* [Scripts that build animated scenes]
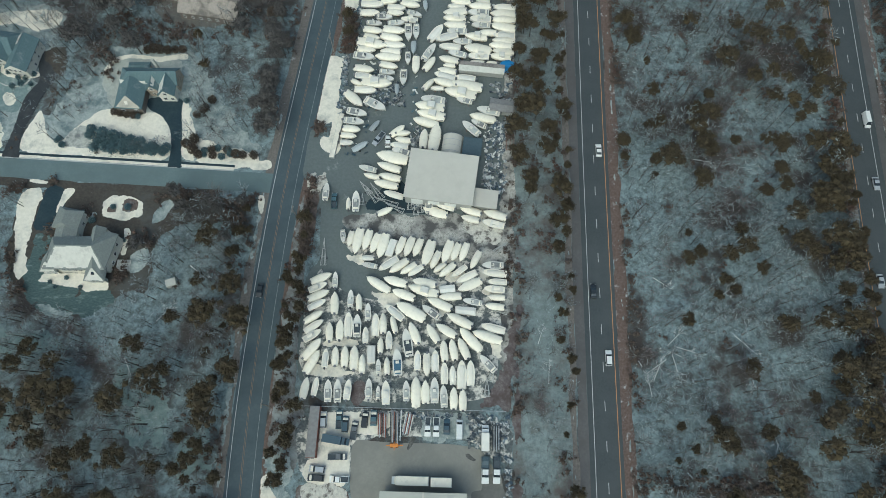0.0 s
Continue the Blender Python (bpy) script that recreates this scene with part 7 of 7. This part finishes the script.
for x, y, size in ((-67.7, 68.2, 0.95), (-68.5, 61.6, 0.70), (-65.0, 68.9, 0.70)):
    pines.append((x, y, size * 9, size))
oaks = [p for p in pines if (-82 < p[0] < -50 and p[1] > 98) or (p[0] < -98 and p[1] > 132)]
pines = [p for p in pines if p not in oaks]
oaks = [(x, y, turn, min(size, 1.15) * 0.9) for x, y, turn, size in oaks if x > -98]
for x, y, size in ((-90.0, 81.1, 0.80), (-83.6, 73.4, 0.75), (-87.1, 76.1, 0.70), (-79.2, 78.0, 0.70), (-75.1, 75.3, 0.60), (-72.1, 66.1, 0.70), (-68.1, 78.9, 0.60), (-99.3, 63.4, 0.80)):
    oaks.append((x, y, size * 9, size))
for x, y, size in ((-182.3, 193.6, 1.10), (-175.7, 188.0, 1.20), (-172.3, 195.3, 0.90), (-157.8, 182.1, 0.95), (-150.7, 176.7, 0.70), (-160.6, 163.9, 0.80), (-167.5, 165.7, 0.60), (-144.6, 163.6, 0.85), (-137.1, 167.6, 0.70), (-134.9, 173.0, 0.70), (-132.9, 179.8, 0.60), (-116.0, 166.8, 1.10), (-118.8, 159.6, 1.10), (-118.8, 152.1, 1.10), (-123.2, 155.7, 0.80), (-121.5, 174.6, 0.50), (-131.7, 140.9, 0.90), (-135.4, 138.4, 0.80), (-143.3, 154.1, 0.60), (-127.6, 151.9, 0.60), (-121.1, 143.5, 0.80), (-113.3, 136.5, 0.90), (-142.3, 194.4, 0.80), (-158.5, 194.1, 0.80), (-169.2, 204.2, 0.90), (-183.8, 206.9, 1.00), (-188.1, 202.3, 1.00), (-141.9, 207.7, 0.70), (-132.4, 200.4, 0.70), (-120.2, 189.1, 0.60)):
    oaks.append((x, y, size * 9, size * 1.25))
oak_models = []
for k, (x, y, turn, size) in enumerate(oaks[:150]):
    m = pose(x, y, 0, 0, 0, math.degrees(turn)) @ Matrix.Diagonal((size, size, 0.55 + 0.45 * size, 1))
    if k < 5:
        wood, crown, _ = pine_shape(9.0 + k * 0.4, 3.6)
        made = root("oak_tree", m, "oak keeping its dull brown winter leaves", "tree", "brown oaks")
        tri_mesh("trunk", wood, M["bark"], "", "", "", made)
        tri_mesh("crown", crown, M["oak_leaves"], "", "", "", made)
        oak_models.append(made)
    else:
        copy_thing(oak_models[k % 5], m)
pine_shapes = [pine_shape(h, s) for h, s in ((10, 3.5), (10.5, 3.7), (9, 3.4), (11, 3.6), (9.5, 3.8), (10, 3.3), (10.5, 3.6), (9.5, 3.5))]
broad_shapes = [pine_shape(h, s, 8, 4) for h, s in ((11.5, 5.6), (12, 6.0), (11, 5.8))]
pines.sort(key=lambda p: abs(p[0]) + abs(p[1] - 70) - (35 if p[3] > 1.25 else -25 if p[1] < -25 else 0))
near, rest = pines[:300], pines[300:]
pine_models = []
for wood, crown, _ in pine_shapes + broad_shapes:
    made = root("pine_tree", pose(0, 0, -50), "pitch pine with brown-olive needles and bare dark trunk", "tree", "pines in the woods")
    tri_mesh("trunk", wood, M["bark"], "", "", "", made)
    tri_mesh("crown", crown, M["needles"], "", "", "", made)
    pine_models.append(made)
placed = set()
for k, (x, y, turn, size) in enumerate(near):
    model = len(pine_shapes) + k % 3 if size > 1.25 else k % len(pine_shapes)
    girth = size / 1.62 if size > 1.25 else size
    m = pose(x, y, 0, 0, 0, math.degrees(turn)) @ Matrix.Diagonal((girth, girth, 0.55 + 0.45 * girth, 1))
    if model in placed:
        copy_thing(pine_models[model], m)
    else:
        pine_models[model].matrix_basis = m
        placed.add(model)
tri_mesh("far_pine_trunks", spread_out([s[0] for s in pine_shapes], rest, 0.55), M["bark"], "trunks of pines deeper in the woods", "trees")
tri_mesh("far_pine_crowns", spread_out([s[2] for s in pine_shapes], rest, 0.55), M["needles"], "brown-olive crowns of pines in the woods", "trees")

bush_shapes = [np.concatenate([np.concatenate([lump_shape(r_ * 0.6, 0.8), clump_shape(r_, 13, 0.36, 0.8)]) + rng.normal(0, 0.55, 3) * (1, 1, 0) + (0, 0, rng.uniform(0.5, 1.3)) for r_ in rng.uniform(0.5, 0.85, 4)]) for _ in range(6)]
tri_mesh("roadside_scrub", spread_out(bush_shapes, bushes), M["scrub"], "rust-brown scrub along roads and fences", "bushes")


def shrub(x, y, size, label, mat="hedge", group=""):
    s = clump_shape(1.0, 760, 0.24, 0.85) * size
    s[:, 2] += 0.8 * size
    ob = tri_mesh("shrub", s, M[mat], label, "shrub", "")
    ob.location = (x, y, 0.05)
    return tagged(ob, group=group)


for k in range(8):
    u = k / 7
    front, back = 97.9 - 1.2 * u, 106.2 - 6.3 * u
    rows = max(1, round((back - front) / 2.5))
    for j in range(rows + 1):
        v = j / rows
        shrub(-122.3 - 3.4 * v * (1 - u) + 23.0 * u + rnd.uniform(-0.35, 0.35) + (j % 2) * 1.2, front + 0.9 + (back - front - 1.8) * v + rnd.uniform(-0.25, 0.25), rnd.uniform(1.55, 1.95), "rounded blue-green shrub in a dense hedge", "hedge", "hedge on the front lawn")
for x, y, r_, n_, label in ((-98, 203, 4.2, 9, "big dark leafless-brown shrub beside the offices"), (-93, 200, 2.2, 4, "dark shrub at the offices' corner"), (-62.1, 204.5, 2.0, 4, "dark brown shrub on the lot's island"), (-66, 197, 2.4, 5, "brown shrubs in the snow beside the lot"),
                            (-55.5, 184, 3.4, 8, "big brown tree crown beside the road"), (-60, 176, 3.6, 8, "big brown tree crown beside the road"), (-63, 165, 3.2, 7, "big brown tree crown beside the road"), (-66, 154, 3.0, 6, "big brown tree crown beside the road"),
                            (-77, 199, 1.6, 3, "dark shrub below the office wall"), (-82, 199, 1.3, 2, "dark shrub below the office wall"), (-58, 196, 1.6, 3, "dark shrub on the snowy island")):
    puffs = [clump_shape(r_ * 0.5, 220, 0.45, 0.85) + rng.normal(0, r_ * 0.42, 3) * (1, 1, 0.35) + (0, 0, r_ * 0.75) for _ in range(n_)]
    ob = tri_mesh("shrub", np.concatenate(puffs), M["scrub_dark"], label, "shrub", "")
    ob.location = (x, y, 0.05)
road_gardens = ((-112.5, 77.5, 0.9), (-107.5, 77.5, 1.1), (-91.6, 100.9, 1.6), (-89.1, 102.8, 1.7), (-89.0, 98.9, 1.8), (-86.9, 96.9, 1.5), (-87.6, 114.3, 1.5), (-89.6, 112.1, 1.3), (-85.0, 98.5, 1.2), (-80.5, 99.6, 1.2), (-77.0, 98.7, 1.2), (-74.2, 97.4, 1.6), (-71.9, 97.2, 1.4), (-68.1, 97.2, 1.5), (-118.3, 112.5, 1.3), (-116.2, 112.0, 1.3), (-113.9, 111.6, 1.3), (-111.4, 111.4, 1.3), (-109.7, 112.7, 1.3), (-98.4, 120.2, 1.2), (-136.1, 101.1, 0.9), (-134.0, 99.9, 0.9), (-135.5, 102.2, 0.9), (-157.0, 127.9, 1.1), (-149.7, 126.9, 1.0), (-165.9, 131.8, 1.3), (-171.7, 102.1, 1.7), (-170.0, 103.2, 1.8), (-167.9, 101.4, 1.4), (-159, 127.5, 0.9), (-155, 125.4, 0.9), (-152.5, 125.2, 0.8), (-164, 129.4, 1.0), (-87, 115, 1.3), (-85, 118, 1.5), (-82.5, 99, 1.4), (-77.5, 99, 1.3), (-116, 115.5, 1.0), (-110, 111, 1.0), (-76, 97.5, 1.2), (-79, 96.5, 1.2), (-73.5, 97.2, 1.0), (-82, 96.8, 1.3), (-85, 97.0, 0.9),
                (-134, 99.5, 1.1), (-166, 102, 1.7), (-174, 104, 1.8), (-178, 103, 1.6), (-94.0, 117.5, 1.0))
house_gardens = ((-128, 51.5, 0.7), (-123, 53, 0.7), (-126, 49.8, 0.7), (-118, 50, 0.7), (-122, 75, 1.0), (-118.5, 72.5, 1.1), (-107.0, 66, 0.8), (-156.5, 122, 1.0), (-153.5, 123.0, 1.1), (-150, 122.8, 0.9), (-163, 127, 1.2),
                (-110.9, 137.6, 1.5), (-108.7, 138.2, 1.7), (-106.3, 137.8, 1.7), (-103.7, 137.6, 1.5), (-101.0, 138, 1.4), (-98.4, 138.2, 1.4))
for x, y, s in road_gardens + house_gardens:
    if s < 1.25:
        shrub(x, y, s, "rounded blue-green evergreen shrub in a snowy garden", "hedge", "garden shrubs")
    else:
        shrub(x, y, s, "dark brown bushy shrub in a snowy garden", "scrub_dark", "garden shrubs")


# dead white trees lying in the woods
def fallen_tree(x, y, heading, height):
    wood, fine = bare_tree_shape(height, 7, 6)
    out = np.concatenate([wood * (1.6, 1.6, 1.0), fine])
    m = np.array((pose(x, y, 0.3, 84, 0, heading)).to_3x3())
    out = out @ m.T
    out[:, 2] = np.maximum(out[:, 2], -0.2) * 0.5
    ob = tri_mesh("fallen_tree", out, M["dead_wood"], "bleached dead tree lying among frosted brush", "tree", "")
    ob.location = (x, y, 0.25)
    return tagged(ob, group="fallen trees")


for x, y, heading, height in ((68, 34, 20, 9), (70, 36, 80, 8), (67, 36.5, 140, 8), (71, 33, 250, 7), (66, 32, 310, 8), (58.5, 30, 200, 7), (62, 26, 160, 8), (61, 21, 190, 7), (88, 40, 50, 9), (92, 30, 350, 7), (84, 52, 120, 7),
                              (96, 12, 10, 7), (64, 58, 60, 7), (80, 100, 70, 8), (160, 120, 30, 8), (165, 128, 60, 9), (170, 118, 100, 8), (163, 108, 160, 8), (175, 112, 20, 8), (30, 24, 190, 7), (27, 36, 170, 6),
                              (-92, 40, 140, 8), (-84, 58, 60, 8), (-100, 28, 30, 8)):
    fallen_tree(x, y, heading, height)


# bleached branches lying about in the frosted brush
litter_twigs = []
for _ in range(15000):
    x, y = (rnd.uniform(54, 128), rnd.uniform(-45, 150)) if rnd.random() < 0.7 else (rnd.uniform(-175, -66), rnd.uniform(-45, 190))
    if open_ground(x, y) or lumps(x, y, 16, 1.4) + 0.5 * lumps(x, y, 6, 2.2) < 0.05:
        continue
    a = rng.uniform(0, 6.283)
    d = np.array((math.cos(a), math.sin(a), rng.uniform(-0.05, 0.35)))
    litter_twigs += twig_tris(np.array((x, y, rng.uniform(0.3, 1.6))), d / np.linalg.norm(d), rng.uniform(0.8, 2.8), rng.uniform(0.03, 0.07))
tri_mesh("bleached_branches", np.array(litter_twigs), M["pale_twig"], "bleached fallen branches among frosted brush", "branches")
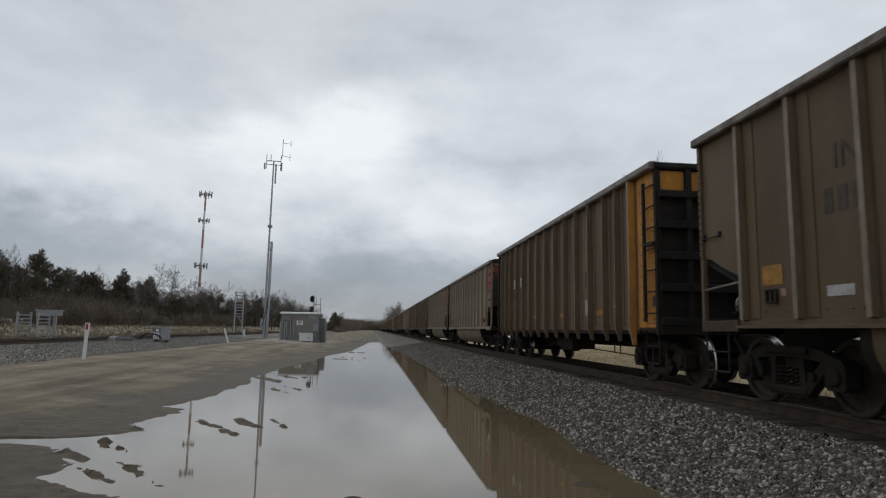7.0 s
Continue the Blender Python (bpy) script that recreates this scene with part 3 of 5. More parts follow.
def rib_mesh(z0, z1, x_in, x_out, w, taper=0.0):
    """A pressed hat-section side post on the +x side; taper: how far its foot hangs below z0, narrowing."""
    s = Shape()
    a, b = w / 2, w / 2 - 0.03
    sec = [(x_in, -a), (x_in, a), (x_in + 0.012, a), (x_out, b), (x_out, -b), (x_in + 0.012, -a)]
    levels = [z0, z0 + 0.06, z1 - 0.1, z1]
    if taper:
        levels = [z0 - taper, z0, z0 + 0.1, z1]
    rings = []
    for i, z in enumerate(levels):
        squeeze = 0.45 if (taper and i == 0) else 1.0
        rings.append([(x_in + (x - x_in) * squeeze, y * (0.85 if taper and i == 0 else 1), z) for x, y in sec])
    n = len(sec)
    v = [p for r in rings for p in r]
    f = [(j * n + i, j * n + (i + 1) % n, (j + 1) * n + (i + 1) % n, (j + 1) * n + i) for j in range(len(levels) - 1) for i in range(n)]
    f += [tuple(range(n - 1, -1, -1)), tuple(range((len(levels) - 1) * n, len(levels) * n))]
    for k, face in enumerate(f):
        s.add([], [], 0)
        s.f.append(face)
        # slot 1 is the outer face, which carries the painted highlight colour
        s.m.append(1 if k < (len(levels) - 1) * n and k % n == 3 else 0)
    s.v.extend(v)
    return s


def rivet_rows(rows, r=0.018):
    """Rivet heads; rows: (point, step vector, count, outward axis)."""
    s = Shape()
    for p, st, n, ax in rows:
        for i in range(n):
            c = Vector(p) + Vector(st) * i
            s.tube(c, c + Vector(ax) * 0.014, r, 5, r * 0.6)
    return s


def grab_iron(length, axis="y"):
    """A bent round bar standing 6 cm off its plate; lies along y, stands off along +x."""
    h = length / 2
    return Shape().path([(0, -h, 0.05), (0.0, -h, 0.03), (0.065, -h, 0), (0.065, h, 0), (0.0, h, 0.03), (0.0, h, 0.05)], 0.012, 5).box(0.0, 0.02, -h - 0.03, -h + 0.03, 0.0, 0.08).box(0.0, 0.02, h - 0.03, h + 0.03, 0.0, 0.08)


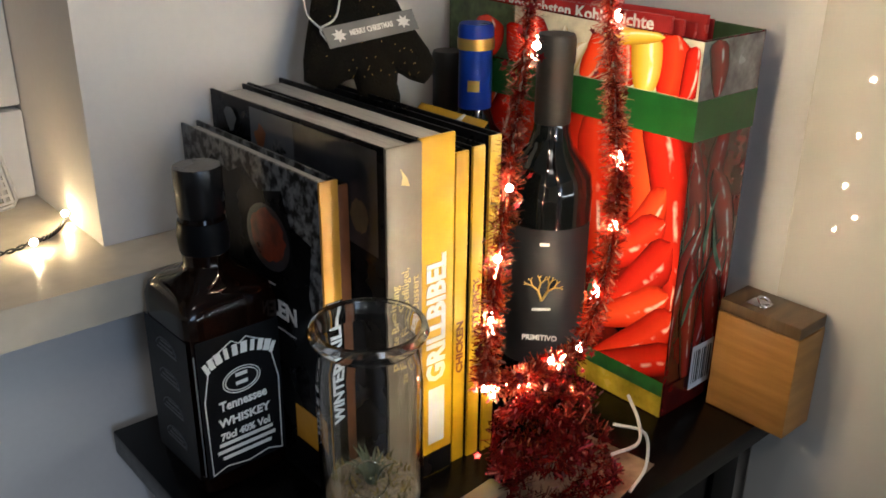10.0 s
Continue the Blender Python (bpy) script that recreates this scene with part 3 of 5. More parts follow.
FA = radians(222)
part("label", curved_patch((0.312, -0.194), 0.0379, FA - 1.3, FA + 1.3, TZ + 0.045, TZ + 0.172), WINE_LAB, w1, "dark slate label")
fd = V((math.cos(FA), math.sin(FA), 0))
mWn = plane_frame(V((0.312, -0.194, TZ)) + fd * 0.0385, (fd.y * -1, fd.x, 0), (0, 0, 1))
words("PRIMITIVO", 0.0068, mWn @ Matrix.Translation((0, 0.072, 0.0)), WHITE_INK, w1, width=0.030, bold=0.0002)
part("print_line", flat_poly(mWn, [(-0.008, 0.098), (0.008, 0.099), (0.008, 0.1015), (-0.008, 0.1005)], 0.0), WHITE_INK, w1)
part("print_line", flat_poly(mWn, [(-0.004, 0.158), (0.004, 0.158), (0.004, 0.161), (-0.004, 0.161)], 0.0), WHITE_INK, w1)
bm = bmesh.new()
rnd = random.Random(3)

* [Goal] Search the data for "part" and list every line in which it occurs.

* [Response]
Continue the Blender Python (bpy) script that recreates this scene with part 7 of 7. This part finishes the script.
Continue the Blender Python (bpy) script that recreates this scene with part 3 of 5. More parts follow.
Continue the Blender Python (bpy) script that recreates this scene with part 3 of 5. More parts follow.
part("label", curved_patch((0.312, -0.194), 0.0379, FA - 1.3, FA + 1.3, TZ + 0.045, TZ + 0.172), WINE_LAB, w1, "dark slate label")
part("print_line", flat_poly(mWn, [(-0.008, 0.098), (0.008, 0.099), (0.008, 0.1015), (-0.008, 0.1005)], 0.0), WHITE_INK, w1)
part("print_line", flat_poly(mWn, [(-0.004, 0.158), (0.004, 0.158), (0.004, 0.161), (-0.004, 0.161)], 0.0), WHITE_INK, w1)